The Nikkei index plunged in trading Tuesday (01:14), down 490.75 points and shedding over 4% of its value. The Sydney All Ordinaries were down 2.41% (01:34) off 117.60 points.
The steep drop in Tokyo and Sydney followed a dark day on Wall Street: the Dow Jones Industrial Average (DJIA) lost 504.48 points or 4.42%: its biggest single day drop in seven years.
The BBC online reported Monday night that turmoil in the markets would continue, according to US Treasury Secretary Henry Paulson, until the housing market corrects itself. When, or even if, that self-correction would occur without concerted government intervention in the housing sector is far from certain.
The Asian Pacific region's opening trade on Tuesday left no doubt that most investors have little confidence that the housing situation---in the United States or elsewhere---was going to self-correct any time soon.
Yesterday's massive global sell-off across the board called into question US government policy on housing and a range of other economic issues. US retail sales in August were down, manufacturing is off, and unemployment, both new claims, sytemic joblessness, and underemployment, hampered investor confidence.
Those sorts of negative readings make the housing outlook bleaker and raise questions about the US government's current economic approach.
Lehman Brothers filing of Chapter 11 bankruptcy is suggestive of the sort of endemic, systemic hemorrhaging that is compunding problems in American markets.
Lehman Brothers problems were rooted in the bundling of subprime and Alt A mortgages that were subsequently hidden in funds in which the company invested. Since the values of those sorts of investments are "derived," not direct, the worth of the funds ultimately raised questions about the soundness of the investment bank. Since such shadow banking practices are unregulated in the US, no one seemed to know their value, not least Lehman itself. Dick Fuld, the CEO of the former Lehmans Brothers Holding, Inc. just last week proclaimed the company had sufficient assets and was undervalued. Potential buyers saw it differently.
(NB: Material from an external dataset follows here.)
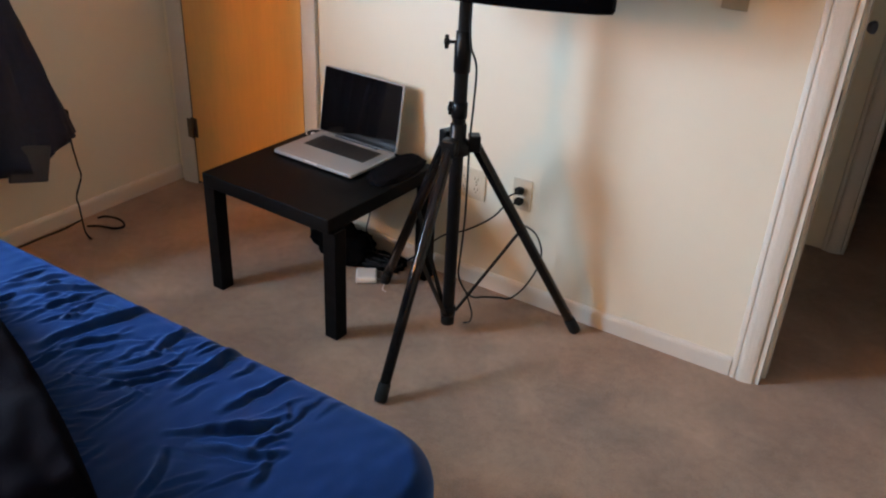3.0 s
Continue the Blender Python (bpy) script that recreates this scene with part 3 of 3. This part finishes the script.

When Lehmans went under its staff faced massive lay-offs further compunding the associated problems. That trend may be expected to continue until the US government finds the political will, philosophical rationalization, or public pressure to intervene. American officials judged Bear Stearns and the mortgage firms, Fannie Mae and Freddie Mac, indispensable. The adjudication on Lehmans reached another verdict.
One thing remains clear: the seas ahead remain very rough.